* _STATED EXERCISE_
Transcribe the material verbatim in full; the pictures do not belong in the copy.

## Start INFORMATION SHOWN

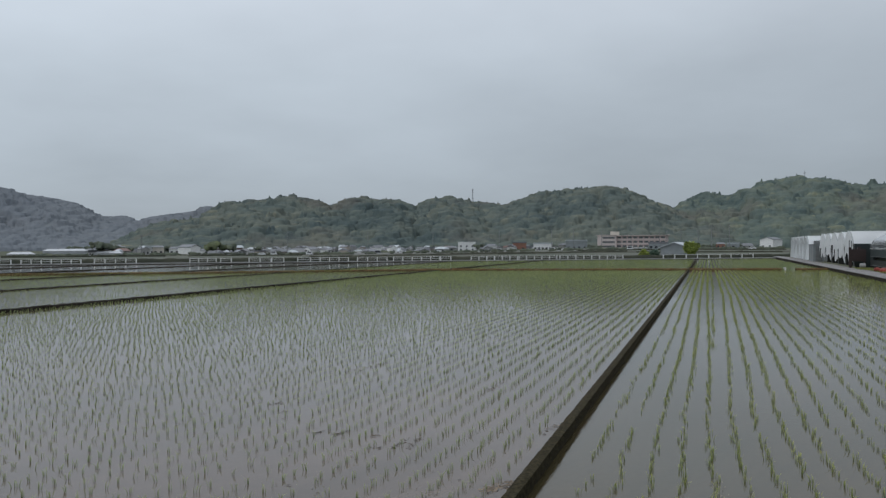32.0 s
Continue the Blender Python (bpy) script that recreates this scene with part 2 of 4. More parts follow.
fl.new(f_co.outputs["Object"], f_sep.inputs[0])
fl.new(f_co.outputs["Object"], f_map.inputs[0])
fl.new(f_map.outputs[0], f_streak.inputs["Vector"])
fl.new(f_streak.outputs["Fac"], f_edge.inputs[0])
fl.new(f_sep.outputs["Z"], f_edge.inputs[2])
fl.new(f_edge.outputs[0], f_up.inputs["Value"])
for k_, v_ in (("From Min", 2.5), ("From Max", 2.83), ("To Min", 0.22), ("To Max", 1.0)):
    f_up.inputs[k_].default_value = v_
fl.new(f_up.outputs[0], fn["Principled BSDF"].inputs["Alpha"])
# tone of the roof lines that imitate ribs seen through the film
M_RIBLINE = mat("film_rib_line", (0.40, 0.415, 0.425), (0.33, 0.345, 0.355), 2.0, 0.4, fine=0.1)
M_DRAPE = mat("draped_plastic_film", (0.82, 0.83, 0.83), (0.70, 0.72, 0.73), 1.5, 0.35, 0.5, 4.0, stretch=(3, 3, 0.5), fine=0.12)
M_STRIP = mat("cloudy_eave_film", (0.30, 0.315, 0.325), (0.10, 0.11, 0.115), 1.4, 0.25, 0.35, 5.0, stretch=(1, 3, 0.4), fine=0.4, alpha=0.34)
M_CLEAR = mat("clear_plastic_film", (0.20, 0.225, 0.235), (0.14, 0.16, 0.17), 1.2, 0.18, 0.35, 5.0, stretch=(1, 2, 0.6), fine=0.2, alpha=0.6)
M_DOOR = mat("milky_door_film", (0.37, 0.44, 0.475), (0.26, 0.315, 0.345), 2.0, 0.2, 0.5, 4.0, stretch=(2, 2, 0.5), fine=0.25, alpha=0.6)
M_FILMS = mat("slack_door_film", (0.60, 0.64, 0.65), (0.46, 0.50, 0.51), 3.0, 0.25, 0.5, 6.0, fine=0.2, alpha=0.65)
M_SCRAP = mat("wet_straw_scrap", (0.20, 0.15, 0.10), (0.11, 0.085, 0.06), 9.0, 0.7, island=0.5, fine=0.2)
M_PALESTALK = mat("pale_dead_stalk", (0.36, 0.33, 0.25), (0.24, 0.22, 0.16), 9.0, 0.7, island=0.4, fine=0.2)
M_STALK = mat("dark_wet_stalk", (0.05, 0.04, 0.028), (0.09, 0.07, 0.05), 9.0, 0.7, island=0.5, fine=0.2)
M_NET = mat("dark_insect_net", (0.030, 0.040, 0.040), (0.025, 0.033, 0.033), 0.5, 0.6, 0.15, 200.0, fine=0.12, spec=0.2)
M_NETLOW = mat("dark_lower_sheet", (0.021, 0.025, 0.024), (0.012, 0.014, 0.014), 1.6, 0.4, 0.3, 8.0, stretch=(1, 3, 0.3), fine=0.4, spec=0.15)
# near-black: shade inside the houses put into colour; the dark skirt shares it
M_DARK = mat("interior_shade_and_skirt", (0.008, 0.009, 0.009), (0.012, 0.012, 0.011), 1.0, 0.95, fine=0.3, spec=0.1)
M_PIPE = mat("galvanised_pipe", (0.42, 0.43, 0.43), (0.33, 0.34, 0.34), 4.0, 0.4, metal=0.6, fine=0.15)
# darker pipe copies, indoor shade in the colour; also plain grey for sheds, poles
M_PIPE_D = mat("shaded_pipe_and_grey_parts", (0.20, 0.21, 0.21), (0.14, 0.15, 0.15), 4.0, 0.5, metal=0.3, fine=0.15)
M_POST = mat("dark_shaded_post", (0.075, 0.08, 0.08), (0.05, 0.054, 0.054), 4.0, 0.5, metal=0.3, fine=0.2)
M_HEM = mat("white_hem_strip", (0.50, 0.51, 0.51), (0.24, 0.25, 0.25), 3.0, 0.4, 0.4, 9.0, fine=0.2)
M_RUST = mat("brown_painted_steel", (0.022, 0.011, 0.010), (0.032, 0.017, 0.014), 2.0, 0.5, 0.3, 25.0, fine=0.3)
M_GREY = mat("grey_sheet_metal", (0.24, 0.26, 0.27), (0.18, 0.20, 0.205), 0.6, 0.45, metal=0.2, fine=0.12)
M_RED = mat("orange_red_tarpaulin", (0.22, 0.033, 0.018), (0.13, 0.024, 0.015), 2.5, 0.6, 0.5, 12.0, fine=0.3, spec=0.2)
M_HOSE = mat("pale_green_plastic", (0.30, 0.38, 0.28), (0.22, 0.29, 0.21), 3.0, 0.5, fine=0.15)
M_WHITE = mat("white_paint", (0.72, 0.72, 0.71), (0.62, 0.62, 0.61), 0.8, 0.5, fine=0.08)
M_BEIGE = mat("beige_render", (0.50, 0.46, 0.40), (0.42, 0.39, 0.35), 0.5, 0.8, fine=0.1)
M_TAN = mat("tan_render", (0.30, 0.265, 0.23), (0.24, 0.215, 0.19), 0.5, 0.8, obrand=0.3, fine=0.1)
M_PINK = mat("pink_render", (0.55, 0.475, 0.45), (0.49, 0.425, 0.405), 0.2, 0.8, fine=0.06)
M_PINKD = mat("dull_pink_cladding", (0.46, 0.36, 0.335), (0.41, 0.32, 0.30), 0.3, 0.7, fine=0.06)
M_ORANGE = mat("orange_brown_cladding", (0.25, 0.115, 0.08), (0.20, 0.10, 0.07), 0.6, 0.7, fine=0.12)
M_GLASS = mat("dark_window_glass", (0.035, 0.04, 0.045), (0.05, 0.055, 0.06), 0.5, 0.12, fine=0.1)
M_GLASSL = mat("pale_window_glass", (0.13, 0.14, 0.145), (0.09, 0.10, 0.105), 0.5, 0.15, fine=0.1)
M_CROP = mat("dark_crop_leaf", (0.03, 0.042, 0.02), (0.045, 0.055, 0.028), 1.0, 0.6, island=0.4, fine=0.2)
M_ROOF = mat("grey_roof_tiles", (0.135, 0.142, 0.152), (0.09, 0.096, 0.106), 0.8, 0.5, 0.4, 6.0, obrand=0.35, fine=0.2)
M_ROOFR = mat("rusty_red_roof", (0.16, 0.095, 0.08), (0.12, 0.08, 0.07), 0.8, 0.7, obrand=0.25, fine=0.2)
M_ROOFL = mat("pale_metal_roof", (0.40, 0.43, 0.45), (0.33, 0.36, 0.38), 0.4, 0.4, fine=0.1)
M_WALL = mat("house_wall", (0.36, 0.36, 0.35), (0.27, 0.27, 0.265), 0.4, 0.8, obrand=0.45, fine=0.1)
M_LEAF = mat("fresh_leaf", (0.26, 0.30, 0.05), (0.18, 0.24, 0.05), 1.0, 0.6, island=0.35, fine=0.2)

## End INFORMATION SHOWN

* _FINISHED ANSWER_
32.0 s
Continue the Blender Python (bpy) script that recreates this scene with part 2 of 4. More parts follow.
fl.new(f_co.outputs["Object"], f_sep.inputs[0])
fl.new(f_co.outputs["Object"], f_map.inputs[0])
fl.new(f_map.outputs[0], f_streak.inputs["Vector"])
fl.new(f_streak.outputs["Fac"], f_edge.inputs[0])
fl.new(f_sep.outputs["Z"], f_edge.inputs[2])
fl.new(f_edge.outputs[0], f_up.inputs["Value"])
for k_, v_ in (("From Min", 2.5), ("From Max", 2.83), ("To Min", 0.22), ("To Max", 1.0)):
    f_up.inputs[k_].default_value = v_
fl.new(f_up.outputs[0], fn["Principled BSDF"].inputs["Alpha"])
# tone of the roof lines that imitate ribs seen through the film
M_RIBLINE = mat("film_rib_line", (0.40, 0.415, 0.425), (0.33, 0.345, 0.355), 2.0, 0.4, fine=0.1)
M_DRAPE = mat("draped_plastic_film", (0.82, 0.83, 0.83), (0.70, 0.72, 0.73), 1.5, 0.35, 0.5, 4.0, stretch=(3, 3, 0.5), fine=0.12)
M_STRIP = mat("cloudy_eave_film", (0.30, 0.315, 0.325), (0.10, 0.11, 0.115), 1.4, 0.25, 0.35, 5.0, stretch=(1, 3, 0.4), fine=0.4, alpha=0.34)
M_CLEAR = mat("clear_plastic_film", (0.20, 0.225, 0.235), (0.14, 0.16, 0.17), 1.2, 0.18, 0.35, 5.0, stretch=(1, 2, 0.6), fine=0.2, alpha=0.6)
M_DOOR = mat("milky_door_film", (0.37, 0.44, 0.475), (0.26, 0.315, 0.345), 2.0, 0.2, 0.5, 4.0, stretch=(2, 2, 0.5), fine=0.25, alpha=0.6)
M_FILMS = mat("slack_door_film", (0.60, 0.64, 0.65), (0.46, 0.50, 0.51), 3.0, 0.25, 0.5, 6.0, fine=0.2, alpha=0.65)
M_SCRAP = mat("wet_straw_scrap", (0.20, 0.15, 0.10), (0.11, 0.085, 0.06), 9.0, 0.7, island=0.5, fine=0.2)
M_PALESTALK = mat("pale_dead_stalk", (0.36, 0.33, 0.25), (0.24, 0.22, 0.16), 9.0, 0.7, island=0.4, fine=0.2)
M_STALK = mat("dark_wet_stalk", (0.05, 0.04, 0.028), (0.09, 0.07, 0.05), 9.0, 0.7, island=0.5, fine=0.2)
M_NET = mat("dark_insect_net", (0.030, 0.040, 0.040), (0.025, 0.033, 0.033), 0.5, 0.6, 0.15, 200.0, fine=0.12, spec=0.2)
M_NETLOW = mat("dark_lower_sheet", (0.021, 0.025, 0.024), (0.012, 0.014, 0.014), 1.6, 0.4, 0.3, 8.0, stretch=(1, 3, 0.3), fine=0.4, spec=0.15)
# near-black: shade inside the houses put into colour; the dark skirt shares it
M_DARK = mat("interior_shade_and_skirt", (0.008, 0.009, 0.009), (0.012, 0.012, 0.011), 1.0, 0.95, fine=0.3, spec=0.1)
M_PIPE = mat("galvanised_pipe", (0.42, 0.43, 0.43), (0.33, 0.34, 0.34), 4.0, 0.4, metal=0.6, fine=0.15)
# darker pipe copies, indoor shade in the colour; also plain grey for sheds, poles
M_PIPE_D = mat("shaded_pipe_and_grey_parts", (0.20, 0.21, 0.21), (0.14, 0.15, 0.15), 4.0, 0.5, metal=0.3, fine=0.15)
M_POST = mat("dark_shaded_post", (0.075, 0.08, 0.08), (0.05, 0.054, 0.054), 4.0, 0.5, metal=0.3, fine=0.2)
M_HEM = mat("white_hem_strip", (0.50, 0.51, 0.51), (0.24, 0.25, 0.25), 3.0, 0.4, 0.4, 9.0, fine=0.2)
M_RUST = mat("brown_painted_steel", (0.022, 0.011, 0.010), (0.032, 0.017, 0.014), 2.0, 0.5, 0.3, 25.0, fine=0.3)
M_GREY = mat("grey_sheet_metal", (0.24, 0.26, 0.27), (0.18, 0.20, 0.205), 0.6, 0.45, metal=0.2, fine=0.12)
M_RED = mat("orange_red_tarpaulin", (0.22, 0.033, 0.018), (0.13, 0.024, 0.015), 2.5, 0.6, 0.5, 12.0, fine=0.3, spec=0.2)
M_HOSE = mat("pale_green_plastic", (0.30, 0.38, 0.28), (0.22, 0.29, 0.21), 3.0, 0.5, fine=0.15)
M_WHITE = mat("white_paint", (0.72, 0.72, 0.71), (0.62, 0.62, 0.61), 0.8, 0.5, fine=0.08)
M_BEIGE = mat("beige_render", (0.50, 0.46, 0.40), (0.42, 0.39, 0.35), 0.5, 0.8, fine=0.1)
M_TAN = mat("tan_render", (0.30, 0.265, 0.23), (0.24, 0.215, 0.19), 0.5, 0.8, obrand=0.3, fine=0.1)
M_PINK = mat("pink_render", (0.55, 0.475, 0.45), (0.49, 0.425, 0.405), 0.2, 0.8, fine=0.06)
M_PINKD = mat("dull_pink_cladding", (0.46, 0.36, 0.335), (0.41, 0.32, 0.30), 0.3, 0.7, fine=0.06)
M_ORANGE = mat("orange_brown_cladding", (0.25, 0.115, 0.08), (0.20, 0.10, 0.07), 0.6, 0.7, fine=0.12)
M_GLASS = mat("dark_window_glass", (0.035, 0.04, 0.045), (0.05, 0.055, 0.06), 0.5, 0.12, fine=0.1)
M_GLASSL = mat("pale_window_glass", (0.13, 0.14, 0.145), (0.09, 0.10, 0.105), 0.5, 0.15, fine=0.1)
M_CROP = mat("dark_crop_leaf", (0.03, 0.042, 0.02), (0.045, 0.055, 0.028), 1.0, 0.6, island=0.4, fine=0.2)
M_ROOF = mat("grey_roof_tiles", (0.135, 0.142, 0.152), (0.09, 0.096, 0.106), 0.8, 0.5, 0.4, 6.0, obrand=0.35, fine=0.2)
M_ROOFR = mat("rusty_red_roof", (0.16, 0.095, 0.08), (0.12, 0.08, 0.07), 0.8, 0.7, obrand=0.25, fine=0.2)
M_ROOFL = mat("pale_metal_roof", (0.40, 0.43, 0.45), (0.33, 0.36, 0.38), 0.4, 0.4, fine=0.1)
M_WALL = mat("house_wall", (0.36, 0.36, 0.35), (0.27, 0.27, 0.265), 0.4, 0.8, obrand=0.45, fine=0.1)
M_LEAF = mat("fresh_leaf", (0.26, 0.30, 0.05), (0.18, 0.24, 0.05), 1.0, 0.6, island=0.35, fine=0.2)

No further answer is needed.